(Extracted records)
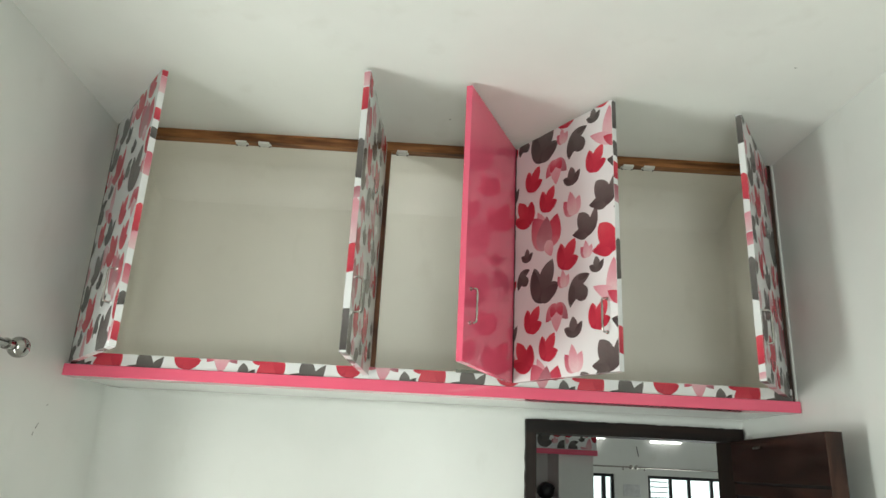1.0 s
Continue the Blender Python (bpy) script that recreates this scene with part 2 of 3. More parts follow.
VEIL = [(petal((0.02, -0.5), (-0.42, 0.30), 0.29), 3), (petal((0.02, -0.5), (0.50, 0.22), 0.27), 2), (petal((0, -0.52), (0.02, 0.60), 0.27), 2)]
VEIL_DOWN = [(petal((0, -0.42), (-0.56, 0.20), 0.24), 4), (petal((0, -0.42), (0.54, 0.18), 0.24), 3), (petal((0, -0.46), (0.0, 0.58), 0.29), 2), (petal((0.05, -0.45), (0.27, 0.04), 0.18), 5), (petal((-0.05, -0.45), (-0.27, 0.04), 0.18), 5)]
SPRAY = [(petal((0.05, -0.35), (0.12, 0.62), 0.21), 2), (petal((0.30, -0.40), (-0.55, 0.02), 0.17), 2), (petal((0.35, -0.48), (-0.10, -0.16), 0.14), 5)]
PEONY = [(petal((0.12, -0.42), (-0.40, 0.50), 0.34), 3), (petal((0.16, -0.40), (0.46, 0.40), 0.30), 5), (petal((-0.06, -0.45), (0.10, 0.42), 0.28), 4), (petal((0.1, -0.2), (0.25, -0.62), 0.16), 2)]


TONES = {id(TULIP): [((-0.04, -0.46), (0.52, -0.12), 0.17), ((-0.16, -0.40), (-0.29, 0.36), 0.15)], id(BUD): [((0.0, -0.40), (0.50, 0.20), 0.13), ((0.0, -0.40), (-0.48, 0.08), 0.13)],
         id(CUP): [((0.10, -0.50), (-0.58, -0.21), 0.15)], id(COMMA): [((-0.22, 0.20), (-0.27, -0.50), 0.14), ((0.0, 0.36), (0.46, 0.45), 0.10)]}


def single(shape, colour):
    """A flower of one colour, with its outer petals a tone deeper where they overlap."""
    return [(outline(shape), colour)] + [(petal(a, b, w), colour + 6) for a, b, w in TONES[id(shape)]]


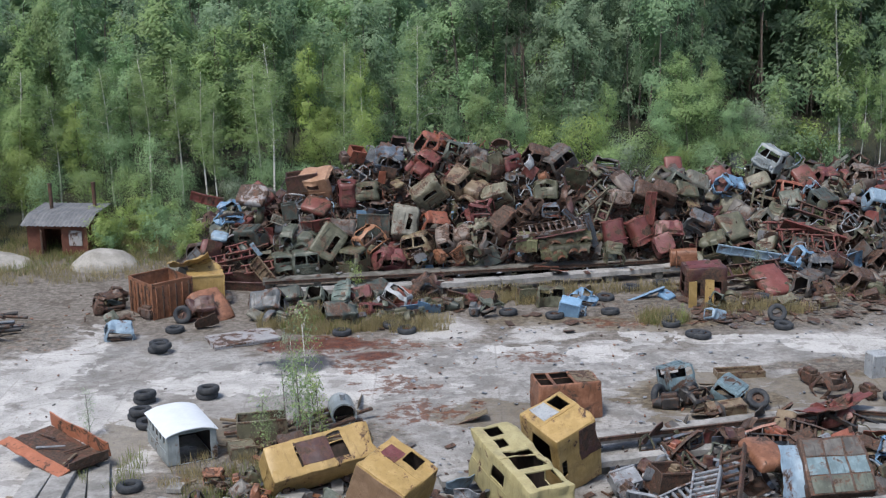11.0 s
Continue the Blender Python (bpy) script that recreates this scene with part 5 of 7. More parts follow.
cabin(4.7, 1.7, 1.7, [("F", -0.46, -0.42, -0.6, 0.8), ("F", 0.2, 0.46, -0.6, 0.8), ("T", -0.8, 0.8, -0.7, 0.7)], [("F", -0.41, 0.19, -0.55, 0.75)], MUSTARD, pose(-7.35, -1.86, 1.27, -48, -5, 25), "yellow cabin body lying back, with a rust-brown middle panel", (MAROON,), 1.3)
cabin(2.5, 2.4, 2.3, [("T", -0.1, 0.5, 0.3, 0.85), ("L", -0.7, 0.7, -0.6, 0.7)], [("T", -0.75, -0.15, 0.0, 0.6), ("F", -0.96, 0.96, -0.96, 0.9)], MUSTARD, lie(-4.16, -5.0, 1.4, -30, 20, 16, 1), "yellow cabin body tipped on a corner with a pink hatch", (PINKRED, CLAY), 2.1)
cabin(1.95, 5.6, 2.2, [("F", -0.75, 0.5, -0.58, 0.3), ("T", -0.55, 0.75, -0.9, -0.5), ("T", -0.6, 0.7, -0.36, 0.2), ("T", -0.5, 0.0, 0.36, 0.56), ("T", -0.5, 0.2, 0.66, 0.9), ("L", -0.2, 0.2, 0.1, 0.6), ("R", -0.7, -0.1, 0.0, 0.7)], [("F", 0.6, 0.92, -0.8, 0.5)], PALEYELLOW, pose(0.84, -5.65, 1.82, 6, 0, 23), "pale yellow crane cabin body with empty windows", (PALEYELLOW,), 7.7, 0.04)
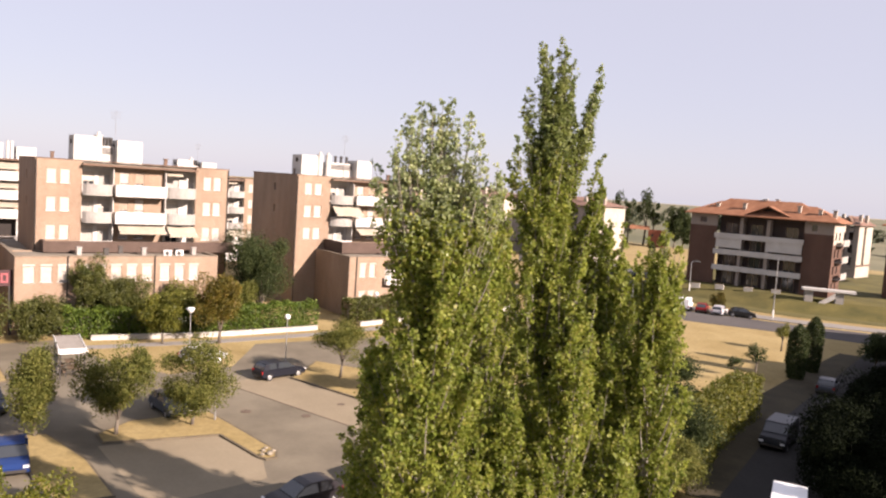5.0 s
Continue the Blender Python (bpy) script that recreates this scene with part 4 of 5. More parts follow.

* Do this *
Quote the material exactly. Pictures stay out.

* Result of this exercise *
1.0 s
Continue the Blender Python (bpy) script that recreates this scene with part 2 of 3. More parts follow.
VEIL = [(petal((0.02, -0.5), (-0.42, 0.30), 0.29), 3), (petal((0.02, -0.5), (0.50, 0.22), 0.27), 2), (petal((0, -0.52), (0.02, 0.60), 0.27), 2)]
VEIL_DOWN = [(petal((0, -0.42), (-0.56, 0.20), 0.24), 4), (petal((0, -0.42), (0.54, 0.18), 0.24), 3), (petal((0, -0.46), (0.0, 0.58), 0.29), 2), (petal((0.05, -0.45), (0.27, 0.04), 0.18), 5), (petal((-0.05, -0.45), (-0.27, 0.04), 0.18), 5)]
SPRAY = [(petal((0.05, -0.35), (0.12, 0.62), 0.21), 2), (petal((0.30, -0.40), (-0.55, 0.02), 0.17), 2), (petal((0.35, -0.48), (-0.10, -0.16), 0.14), 5)]
PEONY = [(petal((0.12, -0.42), (-0.40, 0.50), 0.34), 3), (petal((0.16, -0.40), (0.46, 0.40), 0.30), 5), (petal((-0.06, -0.45), (0.10, 0.42), 0.28), 4), (petal((0.1, -0.2), (0.25, -0.62), 0.16), 2)]


TONES = {id(TULIP): [((-0.04, -0.46), (0.52, -0.12), 0.17), ((-0.16, -0.40), (-0.29, 0.36), 0.15)], id(BUD): [((0.0, -0.40), (0.50, 0.20), 0.13), ((0.0, -0.40), (-0.48, 0.08), 0.13)],
         id(CUP): [((0.10, -0.50), (-0.58, -0.21), 0.15)], id(COMMA): [((-0.22, 0.20), (-0.27, -0.50), 0.14), ((0.0, 0.36), (0.46, 0.45), 0.10)]}


def single(shape, colour):
    """A flower of one colour, with its outer petals a tone deeper where they overlap."""
    return [(outline(shape), colour)] + [(petal(a, b, w), colour + 6) for a, b, w in TONES[id(shape)]]


11.0 s
Continue the Blender Python (bpy) script that recreates this scene with part 5 of 7. More parts follow.
cabin(4.7, 1.7, 1.7, [("F", -0.46, -0.42, -0.6, 0.8), ("F", 0.2, 0.46, -0.6, 0.8), ("T", -0.8, 0.8, -0.7, 0.7)], [("F", -0.41, 0.19, -0.55, 0.75)], MUSTARD, pose(-7.35, -1.86, 1.27, -48, -5, 25), "yellow cabin body lying back, with a rust-brown middle panel", (MAROON,), 1.3)
cabin(2.5, 2.4, 2.3, [("T", -0.1, 0.5, 0.3, 0.85), ("L", -0.7, 0.7, -0.6, 0.7)], [("T", -0.75, -0.15, 0.0, 0.6), ("F", -0.96, 0.96, -0.96, 0.9)], MUSTARD, lie(-4.16, -5.0, 1.4, -30, 20, 16, 1), "yellow cabin body tipped on a corner with a pink hatch", (PINKRED, CLAY), 2.1)
cabin(1.95, 5.6, 2.2, [("F", -0.75, 0.5, -0.58, 0.3), ("T", -0.55, 0.75, -0.9, -0.5), ("T", -0.6, 0.7, -0.36, 0.2), ("T", -0.5, 0.0, 0.36, 0.56), ("T", -0.5, 0.2, 0.66, 0.9), ("L", -0.2, 0.2, 0.1, 0.6), ("R", -0.7, -0.1, 0.0, 0.7)], [("F", 0.6, 0.92, -0.8, 0.5)], PALEYELLOW, pose(0.84, -5.65, 1.82, 6, 0, 23), "pale yellow crane cabin body with empty windows", (PALEYELLOW,), 7.7, 0.04)
5.0 s
Continue the Blender Python (bpy) script that recreates this scene with part 4 of 5. More parts follow.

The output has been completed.